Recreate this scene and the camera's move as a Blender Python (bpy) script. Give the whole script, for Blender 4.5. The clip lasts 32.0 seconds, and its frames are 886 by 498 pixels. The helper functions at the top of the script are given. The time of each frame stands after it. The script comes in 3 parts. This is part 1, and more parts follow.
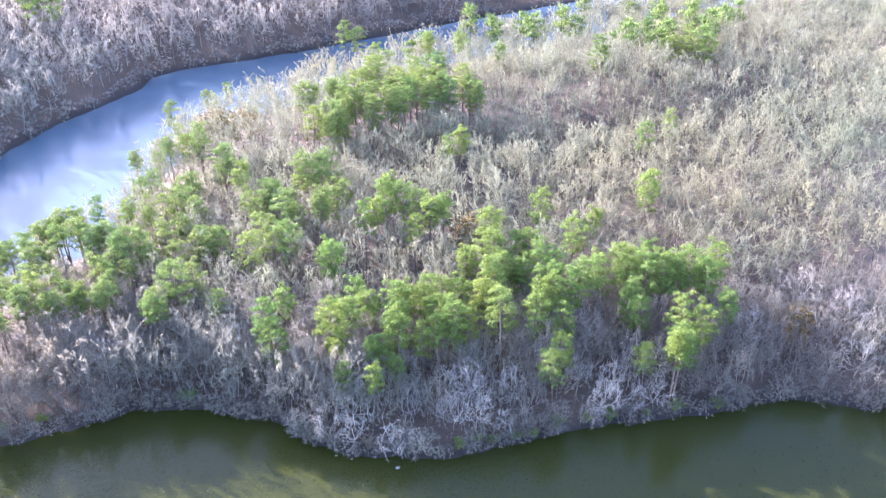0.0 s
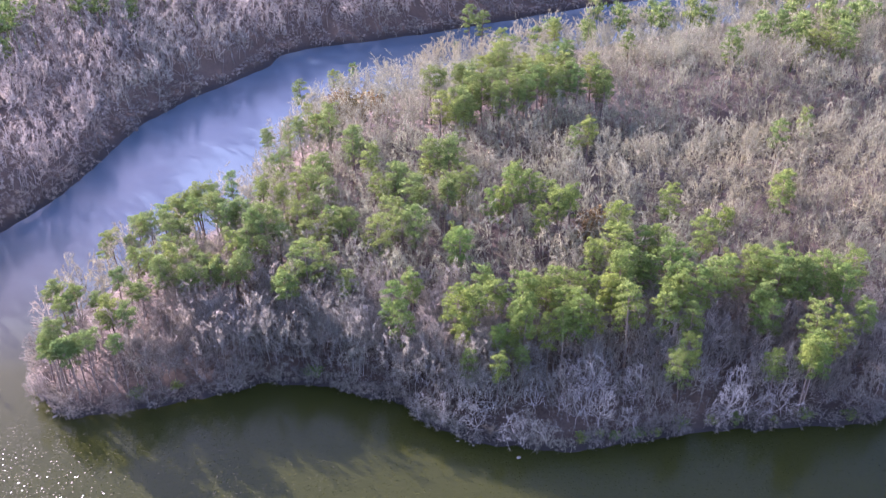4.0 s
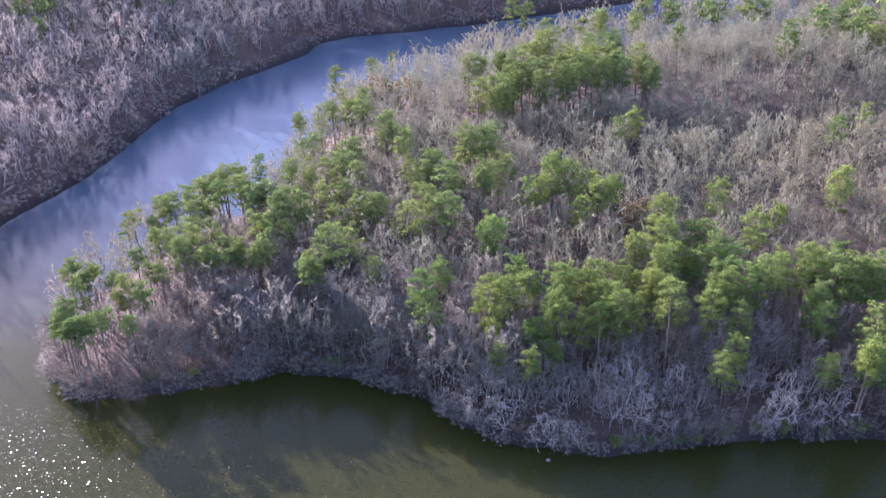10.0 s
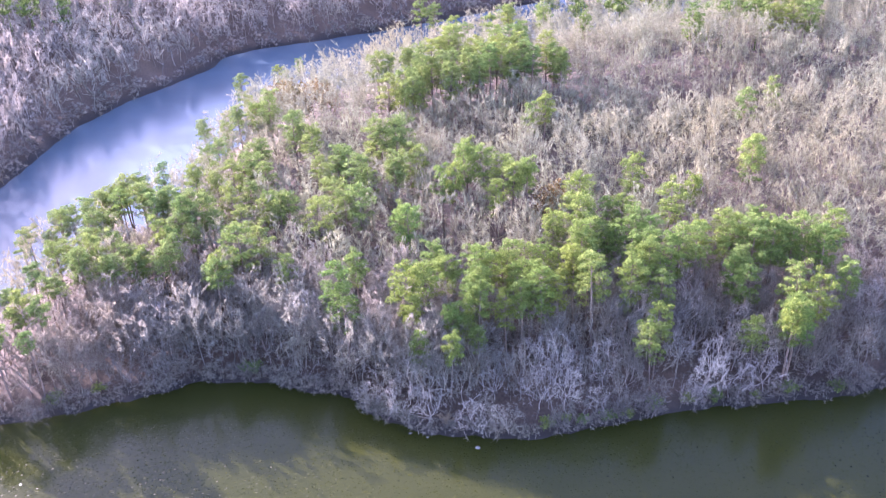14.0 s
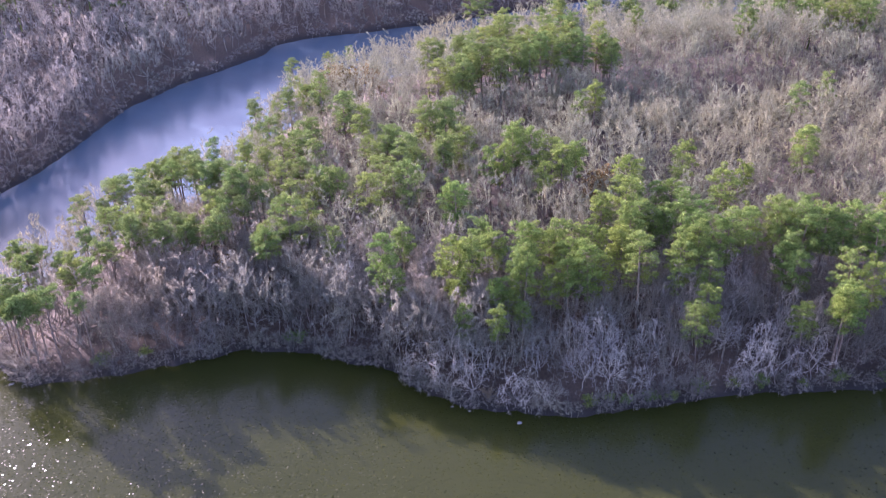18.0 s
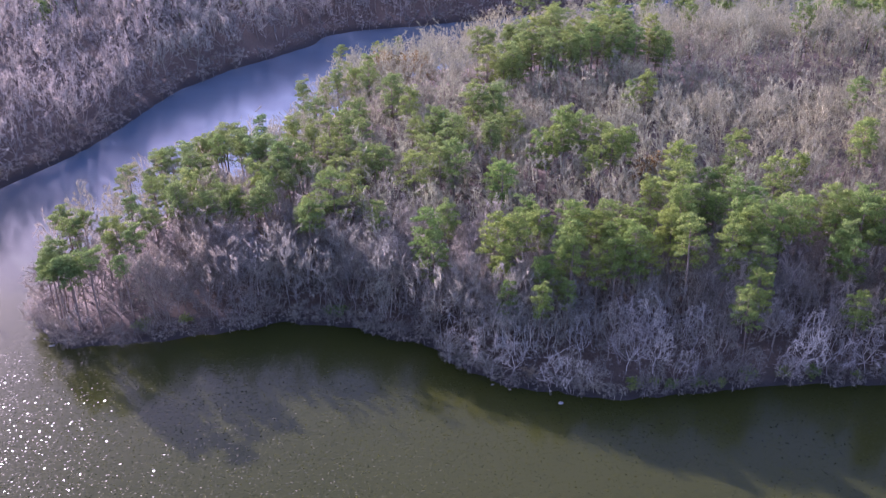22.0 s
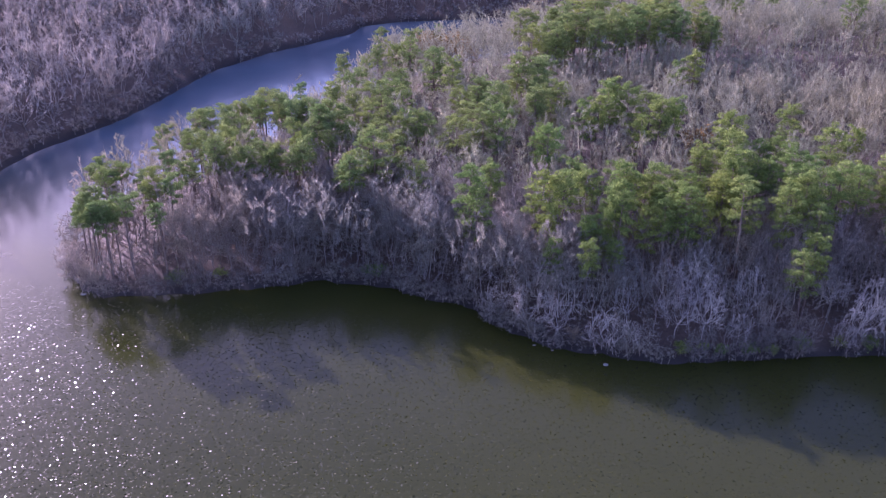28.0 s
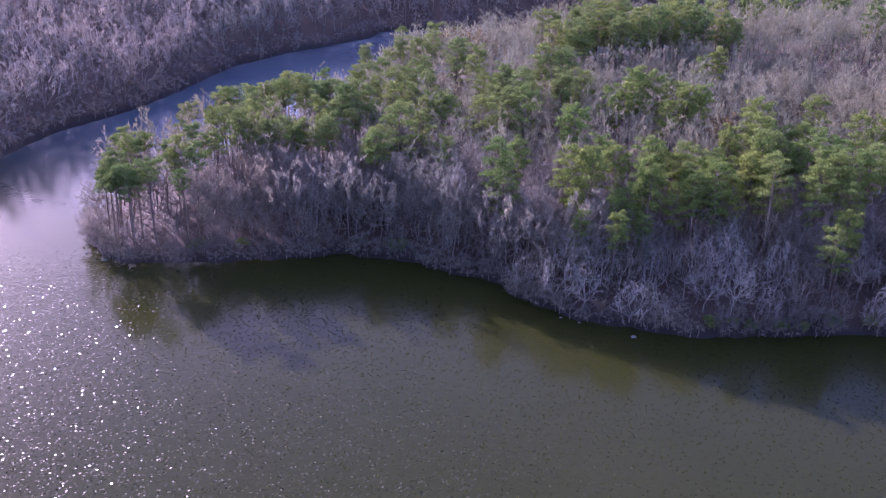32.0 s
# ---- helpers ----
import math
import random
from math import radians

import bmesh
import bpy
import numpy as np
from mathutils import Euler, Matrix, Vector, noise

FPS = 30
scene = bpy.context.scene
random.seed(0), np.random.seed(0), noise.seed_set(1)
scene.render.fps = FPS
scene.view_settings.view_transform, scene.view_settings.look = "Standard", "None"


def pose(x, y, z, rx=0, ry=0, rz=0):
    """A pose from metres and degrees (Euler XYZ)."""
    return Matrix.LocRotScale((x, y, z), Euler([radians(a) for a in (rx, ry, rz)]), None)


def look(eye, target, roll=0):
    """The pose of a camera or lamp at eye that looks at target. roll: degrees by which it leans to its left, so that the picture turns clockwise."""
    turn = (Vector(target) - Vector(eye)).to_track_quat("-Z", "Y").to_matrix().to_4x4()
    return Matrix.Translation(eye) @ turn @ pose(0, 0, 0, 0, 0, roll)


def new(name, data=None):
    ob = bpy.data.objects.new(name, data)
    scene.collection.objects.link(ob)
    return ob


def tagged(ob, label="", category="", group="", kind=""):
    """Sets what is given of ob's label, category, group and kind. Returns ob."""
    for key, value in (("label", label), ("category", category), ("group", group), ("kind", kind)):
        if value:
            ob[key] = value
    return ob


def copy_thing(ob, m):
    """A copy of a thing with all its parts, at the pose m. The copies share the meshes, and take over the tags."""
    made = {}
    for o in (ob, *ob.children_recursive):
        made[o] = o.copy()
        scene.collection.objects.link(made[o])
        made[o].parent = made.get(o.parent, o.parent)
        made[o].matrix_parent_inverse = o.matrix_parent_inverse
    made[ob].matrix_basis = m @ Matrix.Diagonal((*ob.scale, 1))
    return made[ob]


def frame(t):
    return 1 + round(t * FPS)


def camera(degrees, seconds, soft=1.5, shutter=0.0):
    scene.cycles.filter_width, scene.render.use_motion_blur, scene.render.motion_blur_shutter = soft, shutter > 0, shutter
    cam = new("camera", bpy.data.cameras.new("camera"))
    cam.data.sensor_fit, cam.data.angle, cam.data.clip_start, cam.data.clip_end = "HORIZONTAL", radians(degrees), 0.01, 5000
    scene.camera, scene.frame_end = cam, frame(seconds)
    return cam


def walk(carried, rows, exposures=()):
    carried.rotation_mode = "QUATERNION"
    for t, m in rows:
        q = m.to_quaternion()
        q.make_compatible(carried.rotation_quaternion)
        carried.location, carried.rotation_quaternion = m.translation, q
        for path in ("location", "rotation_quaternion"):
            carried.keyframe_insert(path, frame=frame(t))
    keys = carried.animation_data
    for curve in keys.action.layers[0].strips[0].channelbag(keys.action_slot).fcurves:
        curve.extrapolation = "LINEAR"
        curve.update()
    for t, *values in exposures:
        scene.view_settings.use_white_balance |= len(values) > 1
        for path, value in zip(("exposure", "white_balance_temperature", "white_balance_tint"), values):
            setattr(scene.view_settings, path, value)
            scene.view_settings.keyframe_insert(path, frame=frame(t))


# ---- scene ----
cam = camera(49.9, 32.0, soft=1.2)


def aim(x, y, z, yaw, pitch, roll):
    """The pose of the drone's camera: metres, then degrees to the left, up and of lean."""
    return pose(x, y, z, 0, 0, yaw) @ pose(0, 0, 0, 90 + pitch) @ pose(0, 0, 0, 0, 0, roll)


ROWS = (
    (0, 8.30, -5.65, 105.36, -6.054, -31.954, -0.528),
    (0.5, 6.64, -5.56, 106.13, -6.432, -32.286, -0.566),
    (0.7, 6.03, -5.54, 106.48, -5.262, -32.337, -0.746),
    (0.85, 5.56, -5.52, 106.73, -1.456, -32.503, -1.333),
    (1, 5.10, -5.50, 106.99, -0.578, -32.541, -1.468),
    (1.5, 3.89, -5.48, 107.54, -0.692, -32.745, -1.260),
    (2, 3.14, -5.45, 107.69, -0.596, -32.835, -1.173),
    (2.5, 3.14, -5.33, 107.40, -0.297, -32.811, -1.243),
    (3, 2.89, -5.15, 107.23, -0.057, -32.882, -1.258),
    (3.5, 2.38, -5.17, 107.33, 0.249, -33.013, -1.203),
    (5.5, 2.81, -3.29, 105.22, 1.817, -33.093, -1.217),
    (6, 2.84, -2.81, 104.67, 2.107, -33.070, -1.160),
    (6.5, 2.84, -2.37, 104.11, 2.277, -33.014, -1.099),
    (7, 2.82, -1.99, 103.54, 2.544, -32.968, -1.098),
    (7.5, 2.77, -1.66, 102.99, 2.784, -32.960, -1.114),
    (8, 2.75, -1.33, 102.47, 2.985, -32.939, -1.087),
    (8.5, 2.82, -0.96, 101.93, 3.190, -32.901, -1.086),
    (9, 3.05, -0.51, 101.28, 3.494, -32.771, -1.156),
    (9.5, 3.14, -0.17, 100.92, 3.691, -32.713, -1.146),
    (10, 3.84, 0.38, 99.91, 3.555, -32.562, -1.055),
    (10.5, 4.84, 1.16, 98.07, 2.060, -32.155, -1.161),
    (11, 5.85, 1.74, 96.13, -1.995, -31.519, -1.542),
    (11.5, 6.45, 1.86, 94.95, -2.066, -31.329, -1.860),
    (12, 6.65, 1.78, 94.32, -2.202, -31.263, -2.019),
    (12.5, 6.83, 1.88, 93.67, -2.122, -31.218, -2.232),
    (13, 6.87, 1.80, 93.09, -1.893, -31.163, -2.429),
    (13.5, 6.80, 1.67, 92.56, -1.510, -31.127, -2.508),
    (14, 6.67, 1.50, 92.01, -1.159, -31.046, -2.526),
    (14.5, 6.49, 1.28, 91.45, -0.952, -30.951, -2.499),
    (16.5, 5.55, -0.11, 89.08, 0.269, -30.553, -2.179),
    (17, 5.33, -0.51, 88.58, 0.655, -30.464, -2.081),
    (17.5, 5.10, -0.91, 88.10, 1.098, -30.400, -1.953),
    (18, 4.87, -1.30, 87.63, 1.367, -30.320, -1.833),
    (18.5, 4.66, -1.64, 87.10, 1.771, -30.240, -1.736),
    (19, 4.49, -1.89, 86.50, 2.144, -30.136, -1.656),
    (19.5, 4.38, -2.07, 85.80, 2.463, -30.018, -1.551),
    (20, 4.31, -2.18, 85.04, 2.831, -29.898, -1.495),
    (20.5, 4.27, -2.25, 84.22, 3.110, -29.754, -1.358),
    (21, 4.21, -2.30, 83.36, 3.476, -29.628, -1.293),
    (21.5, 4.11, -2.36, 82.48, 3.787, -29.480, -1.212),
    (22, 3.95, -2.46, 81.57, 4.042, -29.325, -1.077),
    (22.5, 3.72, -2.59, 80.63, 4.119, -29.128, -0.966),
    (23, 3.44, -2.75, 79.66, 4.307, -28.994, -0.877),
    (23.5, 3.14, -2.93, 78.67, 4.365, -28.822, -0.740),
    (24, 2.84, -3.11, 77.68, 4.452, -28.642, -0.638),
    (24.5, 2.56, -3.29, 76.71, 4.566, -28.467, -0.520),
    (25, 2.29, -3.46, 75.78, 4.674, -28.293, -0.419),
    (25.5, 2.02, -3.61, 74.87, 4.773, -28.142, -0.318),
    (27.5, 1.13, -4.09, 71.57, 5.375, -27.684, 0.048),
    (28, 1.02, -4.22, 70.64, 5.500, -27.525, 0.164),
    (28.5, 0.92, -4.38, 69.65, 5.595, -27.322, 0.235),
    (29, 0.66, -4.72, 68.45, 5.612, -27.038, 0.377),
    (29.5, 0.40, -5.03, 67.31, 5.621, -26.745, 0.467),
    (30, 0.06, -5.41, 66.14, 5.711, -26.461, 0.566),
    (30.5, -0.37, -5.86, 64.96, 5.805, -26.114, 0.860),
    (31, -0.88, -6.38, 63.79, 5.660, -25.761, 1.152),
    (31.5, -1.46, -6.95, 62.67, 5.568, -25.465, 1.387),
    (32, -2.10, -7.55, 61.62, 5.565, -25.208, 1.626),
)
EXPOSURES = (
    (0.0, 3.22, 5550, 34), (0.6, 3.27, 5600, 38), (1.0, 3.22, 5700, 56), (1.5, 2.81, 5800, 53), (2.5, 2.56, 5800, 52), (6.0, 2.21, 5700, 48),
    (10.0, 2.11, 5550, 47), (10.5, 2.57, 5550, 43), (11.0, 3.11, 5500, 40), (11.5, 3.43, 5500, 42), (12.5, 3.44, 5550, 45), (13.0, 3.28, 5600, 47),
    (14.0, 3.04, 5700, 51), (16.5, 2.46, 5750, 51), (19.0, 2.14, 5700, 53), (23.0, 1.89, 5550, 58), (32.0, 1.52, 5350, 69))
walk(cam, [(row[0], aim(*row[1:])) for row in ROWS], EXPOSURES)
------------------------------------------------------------
In the listing above, find the line containing "import numpy as np" and the line containing "ob = bpy.data.objects.new(name, data)". Output them and every line between, exactly, and nothing else.

import numpy as np
from mathutils import Euler, Matrix, Vector, noise

FPS = 30
scene = bpy.context.scene
random.seed(0), np.random.seed(0), noise.seed_set(1)
scene.render.fps = FPS
scene.view_settings.view_transform, scene.view_settings.look = "Standard", "None"


def pose(x, y, z, rx=0, ry=0, rz=0):
    """A pose from metres and degrees (Euler XYZ)."""
    return Matrix.LocRotScale((x, y, z), Euler([radians(a) for a in (rx, ry, rz)]), None)


def look(eye, target, roll=0):
    """The pose of a camera or lamp at eye that looks at target. roll: degrees by which it leans to its left, so that the picture turns clockwise."""
    turn = (Vector(target) - Vector(eye)).to_track_quat("-Z", "Y").to_matrix().to_4x4()
    return Matrix.Translation(eye) @ turn @ pose(0, 0, 0, 0, 0, roll)


def new(name, data=None):
    ob = bpy.data.objects.new(name, data)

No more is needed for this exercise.